BOND REPORT: Treasurys See Buying As Stocks Waver
Treasury prices rose, pulling yields lower Wednesday after U.S. stocks struggled for direction.
What are Treasurys doing?
The 10-year benchmark Treasury yield slipped 2.7 basis points to 2.330%, while the 30-year bond yield declined 1.3 basis points to 2.699%. The two-year note yield dipped 2 basis points to 1.86%.
Bond prices move in the opposite direction of yields.
What's driving markets?
Demand for haven assets saw a pickup as stock markets in Asia, Europe and the U.S. came under pressure after commodity prices fell.
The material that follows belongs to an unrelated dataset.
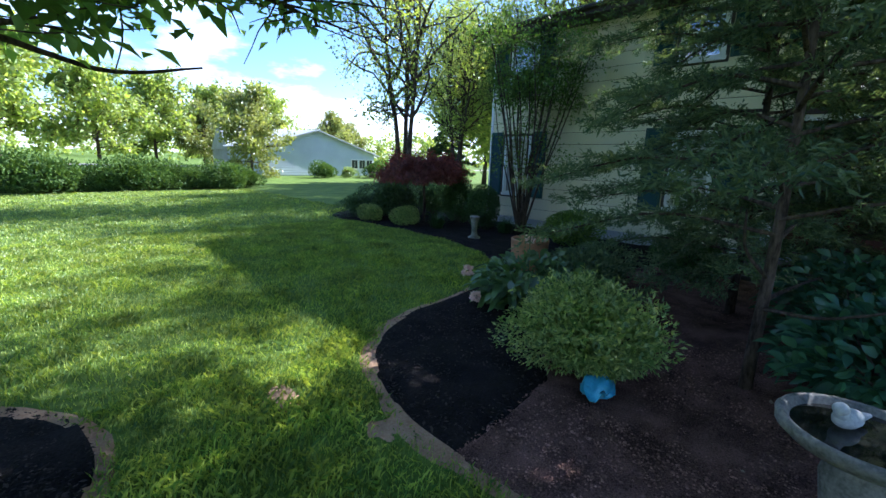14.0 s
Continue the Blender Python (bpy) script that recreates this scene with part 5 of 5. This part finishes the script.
shrub("laurel_shrub", "low shrub with large drooping dark green leaves", (2.50, 18.72), (0.66, 0.50, 0.29), M_RHODO, 0.112, 1700, 77, 0.52, 0.2, 0.45, core=False)
shrub("laurel_shrub", "low leafy shrub with drooping dark leaves at the trunk", (3.45, 18.95), (0.55, 0.45, 0.36), M_RHODO, 0.112, 900, 78, 0.52, 0.2, 0.45, core=False)
shrub("laurel_shrub", "sprawling seedling with large leaves on the gravel", (2.35, 17.55), (0.42, 0.30, 0.16), M_RHODO, 0.112, 180, 79, 0.52, 0.2, 0.3, core=False)
shrub("yew_shrub", "low spreading dark evergreen behind the peony", (3.75, 21.25), (0.75, 0.50, 0.26), M_CEDAR, 0.06, 4200, 97, 0.28, 0.35, 0.4)
shrub("boxwood_shrub", "low rounded dark shrub near the house corner", (5.55, 20.65), (0.50, 0.45, 0.33), M_BOX, 0.030, 6000, 81)
shrub("boxwood_shrub", "rounded green shrub against the house wall", (6.35, 22.85), (0.48, 0.48, 0.33), M_BUSH, 0.035, 6000, 82)
shrub("boxwood_shrub", "clipped egg-shaped evergreen beside the corner window", (6.3, 24.98), (0.38, 0.38, 0.50), M_BOX, 0.032, 6000, 83, rough=0.05)
shrub("boxwood_shrub", "clipped egg-shaped evergreen behind another", (6.58, 26.0), (0.40, 0.40, 0.57), M_BOX, 0.032, 6000, 84, rough=0.05)
shrub("juniper_shrub", "wide spreading dark juniper in the far bed", (5.95, 27.75), (0.85, 0.65, 0.46), M_FARDARK, 0.05, 8000, 85, 0.3, 0.25)
shrub("juniper_shrub", "low rounded dark shrub at the bed's tip", (5.3, 28.2), (0.6, 0.5, 0.27), M_FARDARK, 0.05, 4000, 86, 0.3, 0.2)
shrub("gold_shrub", "small ball of yellow-green foliage in the mulch", (4.98, 27.40), (0.30, 0.30, 0.20), M_PALEBUSH, 0.03, 3000, 87)
shrub("gold_shrub", "small round yellow-green shrub in the mulch", (5.28, 26.42), (0.32, 0.32, 0.22), M_PALEBUSH, 0.03, 3000, 88)
shrub("boxwood_shrub", "dark rounded shrub behind the red maple", (7.0, 27.3), (0.6, 0.5, 0.42), M_BOX, 0.035, 5000, 89)
for k, (x, y) in enumerate(((4.75, 18.25), (5.15, 18.75), (5.5, 19.3), (4.55, 18.75))):
    shrub("groundcover", "low patch of variegated grey-green groundcover", (x, y), (0.42, 0.36, 0.13), M_VARIEG, 0.045, 1500, 90 + k, 0.4, 0.2, 0.4, "variegated groundcover by the steps", False)


def rosette(name, label, x, y, n, size, leaf, edge, seed, lift=0.5, width=0.42, group=""):
    """Arching broad leaves from one crown, some with a pale margin."""
    r_ = random.Random(seed)
    e = thing(name, label, "plant", group, at=pose(x, y, float(gz(x, y)) + 0.02))
    lm, em = Mesh(), Mesh()
    for k in range(n):
        a = k * 2.399 + r_.uniform(-0.3, 0.3)
        L = size * r_.uniform(0.45, 1.2)
        up = lift * r_.uniform(0.25, 1.3)
        d, s = Vector((math.cos(a), math.sin(a), 0)), Vector((-math.sin(a), math.cos(a), 0))
        v, ve = [], []
        for i in range(7):
            u = i / 6
            c = d * L * (0.12 + 0.88 * u) + Vector((0, 0, L * up * (1.7 * u - 1.5 * u * u) + 0.01))
            w = L * width * 0.5 * math.sin(math.pi * min(1, 0.12 + 0.88 * u)) ** 0.8 + 0.002
            q = Vector((0, 0, w * 0.35))
            v += [c + s * w + q, c, c - s * w + q]
            ve += [c + s * w * 1.16 + q * 1.1 + Vector((0, 0, 0.001)), c + s * w * 0.86 + q * 0.9 + Vector((0, 0, 0.003)), c - s * w * 0.86 + q * 0.9 + Vector((0, 0, 0.003)), c - s * w * 1.16 + q * 1.1 + Vector((0, 0, 0.001))]
        lm.add(v, [(3 * i + j, 3 * i + j + 1, 3 * i + j + 4, 3 * i + j + 3) for i in range(6) for j in (0, 1)])
        em.add(ve, [(4 * i + j, 4 * i + j + 1, 4 * i + j + 5, 4 * i + j + 4) for i in range(6) for j in (0, 2)])
    part("leaf", lm, leaf, e, smooth=True)
    if edge:
        part("leaf_margin", em, edge, e, "pale cream leaf margins", smooth=True)
    return e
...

The Nikkei 225 shed around 2% of its value, while the Dow Jones Industrial Average and the S&P 500 teetered between gains and losses before closing slightly lower.
A tepid reading on unit labor costs during the third quarter also helped to attract a bid in Treasurys as it added to evidence that tightening labor markets were not leading to higher wage gains and inflation. Unit-labor costs were revised down to a 0.2% decline from an earlier 0.5% gain.
What did market participants say?
"In short, productivity continues to show improvement recently, but more headline-grabbing perhaps is the weakness in unit labor costs. The weakness will undoubtedly be cited by many as evidence that worries about overheating due to a tight and tightening labor market are misplaced," said Jim O'Sullivan, chief U.S. economist for High Frequency Economics.
What else is on investors' radar?
Bond investors saw key economic data that suggested the U.S. growth was on a steady path. The ADP report on private-sector employment Wednesday showed businesses added 190,000 jobs in November (http://www.marketwatch.com/story/private-sector-adds-healthy-190000-jobs-in-november-adp-says-2017-12-06), down from 235,000 in October. Meanwhile, the final revision to the third-quarter productivity numbers left it unchanged at 3%. Economists polled by MarketWatch had forecast productivity to hit 3.3%.
Economists say that productivity is arguably the key long-term driver of a country's growth prospects and is needed to unlock the further wage gains that could give the Federal Reserve the encouragement to raise rates several times in 2018. The central bank has insisted tight labor markets would stoke inflationary pressures and the recent weakness in consumer prices would prove fleeting.
President Donald Trump said a government shutdown "could happen" this week. Congress has to pass a short-term spending bill by midnight Friday to keep the federal government open.